Have you had the pleasure of being on a great team? If so, you will certainly know it and you will agree with me that it is a wonderful, fulfilling experience. This is an experience that I hope everyone will have. The good news is that creating and fostering a great team is attainable and far from magic.
What is a great team? My first thought is “I’m not sure but it’s obvious when you experience it.” Fortunately, I can do better than that. Google has spent millions studying the factors that contribute to high performing teams. I highly recommend reading the New York Times article reporting on their work. They looked at 180 teams from all over Google and worked painstakingly to find patterns connecting team performance to team properties or behaviours. The patterns were largely elusive.

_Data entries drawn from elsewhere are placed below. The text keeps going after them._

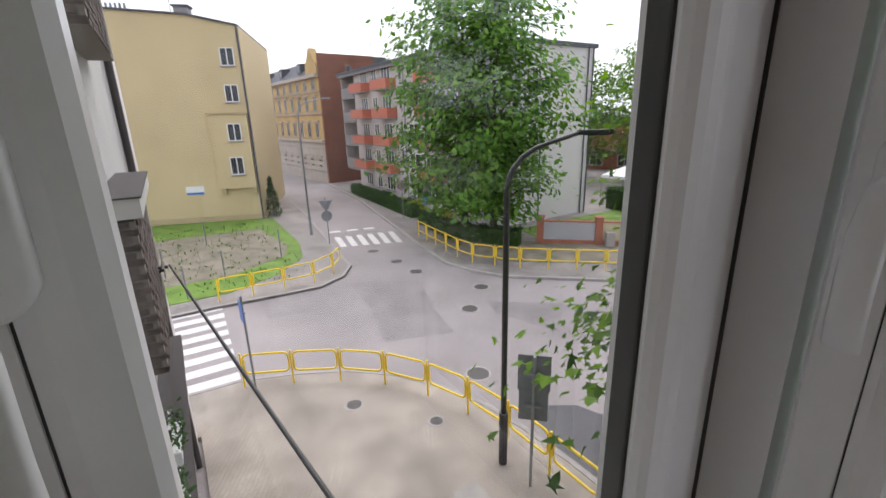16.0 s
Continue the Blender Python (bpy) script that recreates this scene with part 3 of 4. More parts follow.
def door_leaf():
    """Leaf hinged at its left edge; x along the leaf, y through it."""
    a = math.degrees(math.atan2(0.69, -0.36))
    L = thing("door", "open grey oak door with frosted glass strips and brass handle", "door", 1.004, -4.012, 0.012, a)
    W, H, T = 0.80, 2.03, 0.04
    part("hinge_stile", boxes((0, 0, 0, 0.12, T, H), bevel=0.003), LEAFW, L)
    part("lock_stile", boxes((W - 0.075, 0, 0, W - 0.004, T, H), bevel=0.003), LEAFW, L)
    part("edge_band", boxes((W - 0.004, 0.001, 0, W, T - 0.001, H)), DOOREDGE, L, "dark edge band")
    rails = [(0.0, 0.11), (0.235, 0.465), (0.59, 0.825), (0.95, 1.165), (1.305, 1.53), (1.67, H)]
    for z0, z1 in rails:
        part("rail", boxes((0.12, 0.002, z0, W - 0.075, T - 0.002, z1), bevel=0.006), LEAFW, L)
    for (z0, z1), (y0, y1) in zip(rails, rails[1:]):
        part("glass_panel", boxes((0.12, 0.016, z1, W - 0.075, 0.024, y0)), SATIN, L, "satin frosted glass strip")
        for yy in (0.006, 0.026):
            for za in (z1, y0 - 0.010):
                part("bead", boxes((0.12, yy, za, W - 0.075, yy + 0.008, za + 0.010)), DOOREDGE if za == z1 else LEAFW, L)
    part("lock_plate", boxes((W, 0.010, 0.98, W + 0.002, 0.03, 1.24)), BRONZE, L, "brass lock forend")
    for s, y in ((-1, 0.0), (1, T)):
        hp = part("handle_plate", boxes((W - 0.058, min(y, y + s * 0.008), 0.985, W - 0.020, max(y, y + s * 0.008), 1.235), bevel=0.003), BRONZE, L, "long antique brass back plate")
        part("lever", tube([(W - 0.039, y, 1.145), (W - 0.039, y + s * 0.045, 1.145), (W - 0.045, y + s * 0.052, 1.145), (W - 0.155, y + s * 0.052, 1.142)], 0.0095, sides=10), BRONZE, hp, "antique brass lever", True)
        part("keyhole", boxes((W - 0.043, min(y + s * 0.008, y + s * 0.0095), 1.05, W - 0.035, max(y + s * 0.008, y + s * 0.0095), 1.085)), SLOT, hp)


door_leaf()

# ---- street ----
G = -6.0


def ground_poly(name, poly, z0, z1, m, label, category):
    return structure(obj(name, prism(poly, z0, z1), m), label, category)


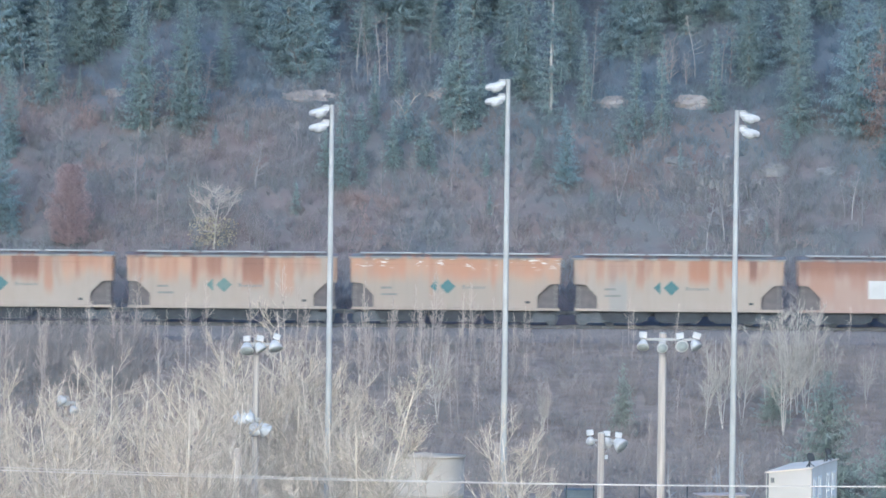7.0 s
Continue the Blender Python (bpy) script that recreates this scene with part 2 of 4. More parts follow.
M_BIN = plain("dark_blue_grey_steel", (0.07, 0.082, 0.09), (0.11, 0.122, 0.13), 2, 0.8)
M_DRY_LEAF = tree_tone("dry_beige_leaves", (0.33, 0.285, 0.215), (0.42, 0.365, 0.28), 0.2)
M_SHED_ROOF = plain("white_roof_sheet", (0.52, 0.425, 0.325), (0.58, 0.48, 0.375), 0.5, 0.9)
M_TRIM = plain("window_trim", (0.60, 0.57, 0.52), (0.66, 0.63, 0.58), 3, 0.5)
M_PANE = plain("window_pane", (0.045, 0.052, 0.058), (0.075, 0.082, 0.088), 3, 0.45)
M_CABLE = plain("cable_sheath", (0.38, 0.335, 0.285), (0.46, 0.405, 0.35), 1, 0.6)
M_ROCK = plain("pale_rock", (0.14, 0.134, 0.13), (0.19, 0.182, 0.175), 1.2, 0.9, 0, 0.6, 8)
M_SAND = plain("bare_sand", (0.19, 0.167, 0.155), (0.25, 0.222, 0.206), 0.9, 0.95, 0, 0.4, 6)
M_LOG = plain("sawn_wood", (0.32, 0.26, 0.22), (0.42, 0.345, 0.295), 1.5, 0.8)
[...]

They found no evidence that composition of the team was important. “We had lots of data, but there was nothing showing that a mix of specific personality types or skills or backgrounds made any difference. The ‘who’ part of the equation didn’t seem to matter.” This is good news for those trying to improve an existing team; bad news for those hoping to parachute in a rock star to improve team performance.

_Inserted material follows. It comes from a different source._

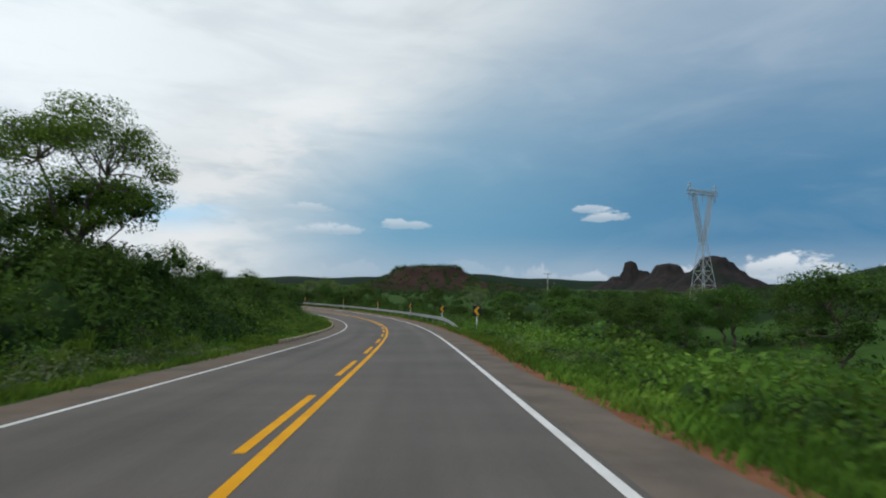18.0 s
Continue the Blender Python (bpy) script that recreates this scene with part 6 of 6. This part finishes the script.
plant("thick", 450.5, -16.9, 6.0, 1.06, 2)
plant("thick", 472.5, -23.8, 7.0, 1.08, 3)
plant("broad", 491.4, -16.9, 6.5, 1.28, 4)
plant("broad", 504.6, -15.5, 6.5, 1.20, 0)
plant("thick", 508.8, -15.9, 3.4, 1.00, 4)
plant("broad", 527.6, -19.9, 6.6, 1.08, 1)
plant("thick", 545.7, -16.1, 5.8, 1.00, 0)
plant("thick", 553.4, -11.9, 4.4, 1.02, 1)
plant("thick", 557.3, -12.8, 2.2, 1.20, 2)
plant("thick", 562.2, -11.5, 2.5, 1.29, 3)
plant("thick", 566.5, -10.2, 3.7, 1.24, 4)
plant("thick", 573.0, -17.5, 3.5, 0.96, 0)
plant("thick", 577.5, -15.8, 3.8, 1.00, 1)
plant("thick", 582.3, -13.7, 2.9, 1.11, 2)
plant("thick", 589.4, -10.2, 3.1, 1.21, 3)
plant("thick", 592.0, -10.9, 3.6, 1.15, 4)
plant("thick", 600.4, -13.9, 3.5, 1.13, 0)
plant("thick", 603.5, -14.9, 4.3, 1.16, 1)
plant("thick", 607.7, -10.2, 1.7, 1.23, 2)
plant("thick", 611.4, -10.3, 2.4, 1.05, 3)
plant("thick", 618.7, -12.5, 3.1, 1.01, 4)
plant("thick", 623.2, -15.4, 4.1, 1.29, 0)
plant("thick", 627.2, -12.1, 3.7, 1.14, 1)
plant("thick", 634.8, -12.9, 2.4, 1.02, 2)
plant("thick", 639.9, -11.0, 3.7, 1.16, 3)
plant("thick", 644.1, -11.1, 3.5, 1.16, 4)
plant("thick", 649.9, -16.6, 5.0, 0.98, 0)
plant("thick", 653.5, -16.3, 4.3, 1.14, 1)
plant("thick", 657.9, -10.5, 3.0, 1.25, 2)
plant("broad", 558.0, -20.7, 6.9, 1.19, 2)
plant("thick", 568.3, -18.9, 3.3, 0.95, 3)
plant("thick", 581.1, -24.5, 4.7, 0.98, 4)
plant("thick", 586.3, -16.8, 2.1, 1.27, 0)
plant("thick", 600.1, -24.5, 4.1, 1.24, 1)
plant("thick", 608.8, -25.2, 5.2, 1.30, 2)
plant("thick", 612.1, -16.0, 2.3, 1.13, 3)
plant("thick", 624.3, -16.9, 4.0, 1.18, 4)
plant("thick", 632.4, -21.1, 4.1, 1.19, 0)
plant("thick", 637.7, -20.4, 5.7, 0.99, 1)
plant("thick", 648.6, -19.2, 4.2, 1.05, 2)
plant("thick", 660.3, -17.2, 5.6, 0.97, 3)
plant("thick", 701.6, -17.4, 6.1, 1.14, 4)
plant("thick", 705.2, -19.6, 6.3, 1.22, 0)
plant("thick", 712.7, -18.7, 3.0, 1.01, 1)
plant("thick", 718.3, -24.8, 3.5, 1.15, 2)
plant("thick", 726.7, -17.9, 5.1, 1.19, 3)
plant("thick", 729.7, -29.3, 4.4, 1.07, 4)
plant("thick", 798.2, -15.1, 5.8, 1.06, 0)
plant("thick", 807.1, -17.3, 6.5, 1.08, 1)
plant("thick", 820.7, -22.2, 6.7, 1.06, 2)
plant("thick", 831.5, -12.2, 3.7, 0.96, 3)
plant("thick", 831.5, -22.3, 4.8, 1.18, 4)
plant("thick", 842.7, -13.9, 5.1, 1.29, 0)
plant("thick", 853.5, -14.1, 3.5, 1.21, 1)
plant("thick", 865.6, -12.2, 4.2, 0.98, 2)
plant("thick", 876.4, -11.1, 3.2, 1.10, 3)
plant("thick", 885.3, -18.3, 4.1, 1.07, 4)
plant("thick", 885.5, -19.9, 4.6, 1.08, 0)
plant("thick", 898.9, -18.4, 6.1, 1.28, 1)
plant("thick", 907.0, -20.5, 6.1, 0.98, 2)
plant("thick", 912.7, -13.7, 4.6, 1.05, 3)
plant("thick", 928.1, -16.9, 5.5, 1.22, 4)
plant("thick", 936.5, -15.1, 5.5, 1.26, 0)
plant("broad", 940.4, -22.9, 6.8, 1.27, 3)
plant("broad", 954.9, -21.8, 6.6, 1.10, 4)
plant("thick", -3.3, 20.1, 5.9, 1.27, 1)
plant("thick", 2.5, 16.7, 6.4, 1.26, 2)
plant("thick", 18.6, 15.3, 3.1, 1.12, 3)
plant("thick", 35.9, 17.0, 4.1, 1.10, 4)
plant("thick", 56.1, 13.7, 3.6, 0.95, 0)
plant("thick", 64.6, 22.7, 4.0, 1.21, 1)
plant("thick", 77.0, 14.0, 3.1, 1.04, 2)
plant("thick", 95.3, 19.9, 4.2, 1.29, 3)
plant("thick", 113.6, 23.1, 4.5, 1.28, 4)
plant("thick", 121.1, 16.9, 4.3, 1.21, 0)
plant("thick", 138.4, 24.6, 3.8, 1.18, 1)
plant("thick", 144.6, 20.7, 3.5, 1.18, 2)
plant("thick", 169.4, 12.2, 4.6, 1.25, 3)
plant("thick", 181.5, 12.6, 4.6, 1.22, 4)
plant("thick", 195.7, 23.4, 5.2, 1.15, 0)
plant("thick", 198.9, 12.8, 5.8, 1.10, 1)
plant("thick", 215.1, 20.9, 5.6, 1.23, 2)
plant("thick", 228.4, 20.6, 3.9, 0.95, 3)
plant("thick", 243.1, 23.1, 4.9, 0.95, 4)
plant("thick", 262.0, 16.9, 4.6, 1.15, 0)
plant("thick", 272.7, 24.8, 4.9, 1.17, 1)
plant("thick", 283.3, 15.5, 3.8, 1.25, 2)
plant("thick", 308.3, 21.9, 5.2, 1.08, 3)
plant("thick", 316.9, 15.5, 5.6, 1.09, 4)
plant("thick", 333.0, 23.9, 6.8, 1.26, 0)
plant("broad", 347.9, 23.5, 6.7, 1.10, 0)
plant("thick", 354.0, 13.5, 4.7, 1.01, 1)
plant("thick", 373.4, 24.1, 4.1, 1.25, 2)
plant("thick", 383.5, 19.9, 4.6, 1.17, 3)
plant("thick", 390.0, 30.6, 5.1, 1.11, 4)
plant("thick", 422.2, 45.2, 6.7, 1.02, 0)
plant("thick", 471.6, 35.8, 6.6, 1.07, 1)
plant("thick", 484.6, 49.3, 6.6, 1.01, 2)
plant("thick", 502.6, 42.4, 5.7, 1.14, 3)
plant("thick", 513.4, 26.8, 5.4, 1.13, 4)
plant("broad", 524.9, 34.6, 6.5, 1.27, 1)
plant("thick", 538.8, 44.6, 5.6, 1.04, 0)
plant("thick", 620.9, 15.7, 5.5, 0.99, 0)
plant("thick", 625.4, 15.4, 6.0, 1.08, 1)
plant("thick", 633.5, 13.2, 4.2, 1.09, 2)
plant("thick", 643.4, 13.8, 5.7, 1.22, 3)
plant("thick", 646.6, 16.6, 6.7, 1.08, 4)
plant("broad", 651.5, 15.6, 6.3, 1.17, 2)
plant("thick", 662.2, 11.4, 4.1, 1.24, 0)
plant("thick", 666.5, 15.1, 7.0, 1.21, 1)
plant("thick", 675.0, 13.4, 6.9, 1.29, 2)
plant("thick", 681.4, 11.8, 5.2, 1.23, 3)
plant("thick", 691.9, 14.3, 6.8, 1.24, 4)
plant("thick", 697.6, 12.6, 6.9, 1.20, 0)
plant("thick", 701.9, 11.1, 4.9, 1.04, 1)
plant("thick", 710.8, 11.4, 4.6, 1.10, 2)
plant("thick", 717.5, 11.6, 4.4, 0.98, 3)
plant("thick", 726.8, 12.7, 4.3, 0.99, 4)
plant("thick", 731.2, 15.7, 3.9, 1.11, 0)
plant("thick", 740.5, 12.0, 3.5, 1.13, 1)
plant("thick", 743.4, 13.1, 4.0, 1.17, 2)
plant("thick", 753.0, 14.1, 6.5, 1.25, 3)
plant("thick", 760.3, 15.0, 6.1, 1.27, 4)
plant("thick", 767.8, 14.2, 6.0, 1.07, 0)
plant("thick", 772.1, 14.7, 6.0, 1.25, 1)
plant("broad", 780.8, 12.3, 7.0, 1.16, 3)
plant("thick", 786.6, 13.5, 6.2, 1.18, 2)
plant("thick", 796.5, 13.4, 6.7, 1.26, 3)
plant("thick", 799.3, 16.3, 5.8, 1.28, 4)
plant("thick", 808.0, 11.6, 5.9, 1.01, 0)
plant("thick", 812.5, 14.6, 6.0, 1.09, 1)
plant("thick", 819.0, 16.7, 6.1, 1.13, 2)
plant("thick", 827.9, 12.0, 6.0, 1.08, 3)
plant("thick", 836.4, 14.3, 6.1, 1.11, 4)
plant("thick", 842.9, 14.7, 6.5, 0.99, 0)
plant("thick", 847.4, 16.1, 3.6, 1.14, 1)
plant("thick", 859.2, 14.8, 4.4, 1.18, 2)
plant("broad", 862.1, 16.6, 4.4, 1.30, 4)
plant("broad", 868.4, 14.8, 4.2, 0.96, 0)
plant("broad", 876.2, 14.3, 4.9, 1.23, 1)
plant("broad", 887.8, 15.0, 6.9, 1.19, 2)
plant("broad", 894.5, 15.9, 6.2, 0.96, 3)
plant("broad", 898.6, 12.8, 6.6, 1.20, 4)
plant("broad", 903.7, 12.2, 6.6, 0.97, 0)
plant("broad", 910.1, 15.9, 5.7, 1.00, 1)
plant("broad", 917.0, 16.9, 6.8, 1.15, 2)
plant("broad", 928.3, 12.0, 6.4, 1.07, 3)
plant("broad", 931.5, 13.8, 6.2, 1.26, 4)
plant("broad", 941.7, 16.9, 6.5, 1.29, 0)
plant("broad", 944.5, 11.3, 4.9, 1.30, 1)
plant("broad", 957.4, 15.7, 5.7, 1.08, 2)
plant("broad", 552.5, 26.7, 6.9, 1.14, 3)
plant("broad", 566.3, 25.3, 5.8, 0.97, 4)
plant("broad", 572.4, 24.6, 6.2, 1.25, 0)
plant("broad", 580.1, 25.5, 6.4, 1.19, 1)
plant("broad", 586.3, 22.9, 5.6, 1.25, 2)
plant("broad", 594.2, 27.7, 5.8, 1.30, 3)
plant("broad", 603.0, 23.3, 6.6, 1.26, 4)
plant("broad", 609.9, 20.9, 6.1, 1.21, 0)
plant("broad", 616.9, 19.7, 6.5, 1.20, 1)
plant("broad", 624.6, 29.1, 5.7, 1.12, 2)
plant("broad", 633.8, 25.6, 6.3, 1.03, 3)
plant("broad", 646.4, 19.5, 5.9, 1.01, 4)
plant("broad", 650.1, 28.3, 6.7, 1.05, 0)
plant("broad", 662.5, 25.4, 6.9, 1.25, 1)
plant("broad", 667.1, 18.3, 5.9, 1.11, 2)
plant("broad", 675.2, 30.0, 5.6, 1.27, 3)
plant("broad", 685.0, 23.7, 6.2, 1.23, 4)
plant("broad", 690.4, 30.5, 5.8, 1.07, 0)
plant("broad", 699.9, 19.8, 5.8, 1.21, 1)
plant("broad", 707.5, 24.3, 6.2, 1.29, 2)
plant("broad", 713.9, 29.1, 5.5, 1.26, 3)
plant("broad", 725.1, 19.3, 6.1, 1.14, 4)
plant("broad", 730.8, 26.3, 6.1, 1.18, 0)
plant("broad", 741.7, 25.8, 4.1, 1.06, 1)
plant("broad", 751.9, 29.4, 3.8, 0.97, 2)
plant("broad", 753.3, 19.5, 4.7, 1.12, 3)
plant("broad", 766.4, 18.9, 6.9, 1.25, 4)
plant("broad", 769.7, 28.4, 6.0, 1.20, 0)
plant("broad", 782.3, 21.1, 6.8, 1.07, 1)
plant("broad", 787.2, 30.2, 6.7, 1.00, 2)
plant("broad", 793.0, 19.4, 5.8, 1.26, 3)
plant("broad", 803.1, 20.9, 5.8, 1.20, 4)
plant("broad", 808.5, 21.7, 6.6, 1.04, 0)
plant("broad", 820.8, 26.6, 5.5, 1.26, 1)
plant("broad", 829.1, 21.2, 4.2, 1.08, 2)
plant("broad", 839.7, 20.4, 3.9, 1.21, 3)
plant("broad", 843.5, 31.1, 3.7, 1.07, 4)
plant("broad", 854.6, 28.0, 5.6, 1.17, 0)
plant("broad", 862.2, 27.0, 6.7, 0.99, 1)
plant("broad", 866.6, 25.0, 6.4, 1.00, 2)
plant("broad", 874.9, 20.3, 4.6, 1.14, 3)
plant("broad", 880.6, 20.5, 5.9, 1.07, 4)
plant("broad", 890.1, 20.7, 6.4, 1.00, 0)
plant("broad", 897.5, 28.1, 5.5, 1.24, 1)
plant("broad", 904.8, 18.8, 5.6, 1.23, 2)
plant("broad", 913.7, 28.0, 5.6, 1.05, 3)
plant("broad", 923.0, 29.2, 6.5, 1.28, 4)
plant("broad", 931.7, 25.4, 6.4, 1.15, 0)
plant("broad", 937.8, 31.5, 7.0, 1.01, 1)
plant("broad", 949.1, 27.3, 5.5, 1.11, 2)
plant("broad", 958.4, 20.3, 6.4, 1.04, 3)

The pattern that they did find is one that good managers have always known: “in the best teams, members listen to one another and show sensitivity to feelings and needs.” On any team, one can work to establish and practice group norms that encourage and build on these two winning properties: giving everyone a voice that is heard and taking an interest in and responding to others’ needs.
Amy Edmondson of the Harvard Business School coined the term psychological safety to capture these properties. She defines psychological safety as “a shared belief that the team is safe for interpersonal risk taking.”
This notion is also central to Patrick Lancioni’s writings on organizational health. In his book, The Advantage, he makes a strong case for organizational health trumping all other attributes in determining a company’s success. The first step toward organizational health is having a strong, coherent leadership team. The first underpinning of the team, he asserts, is “vulnerability-based trust” — which is effectively the same as psychological safety.
Lancioni goes on to construct a pyramid which is the basis of a high-performing leadership team:
When you have psychological safety, you can then have healthy conflict because people can focus on the ideas and facts and positions without others feeling under personal attack. With healthy conflict, the team can make strong commitment to decisions because all views are expressed and considered before a decision is made. With commitment it is possible to meet higher levels of accountability since each team member has committed to their actions arising out of a decision. And finally, the top of the pyramid is a focus on results. Company results take precedence over personal or team agendas.
Similarly, Edmondson weaves together psychological safety with accountability which she illustrates in four quadrants:
Clearly, the Learning Zone is where we want to be, with high levels of psychological safety and accountability. If you’ve been in this zone you know how exhilarating it feels. Perhaps, like me, at times you have been in one of the other zones at some time in your career — enough said!
I want to describe an exercise, inspired by Lancioni, that I carried out in my last team. This will help to illustrate that deliberate actions by leaders can advance the conditions for a team to become great.
Sitting around a table, each team member has one index card per colleague with the colleague’s name written at the top. On one side of the card, they write a quality of that person that they admire or appreciate and on the other side a suggestion for improvement. They do this for every member of the team. Once everyone has a chance to record their thoughts, starting with the team leader as the subject, each person in turn reads the quality that they admire or appreciate. The subject can thank them before hearing from the next person. When everyone has read their card, the suggestions for improvement are read in another rotation. Once again, the subject can say thank you — nothing more is needed. All the cards are given to the subject for future reference. Then, the next person in the circle becomes the subject.
I wouldn’t attempt this exercise with a team until I was confident that they were mature enough. I can tell you that for my team the exercise was a great investment of time and the team emerged stronger and more effective in their collaborations.
My experience says that building stronger teams is possible by creating group norms that support the traits that I have discussed, starting with psychological safety. The outcome will not only be better business results but also team members who feel less unhealthy stress and are happier in their work.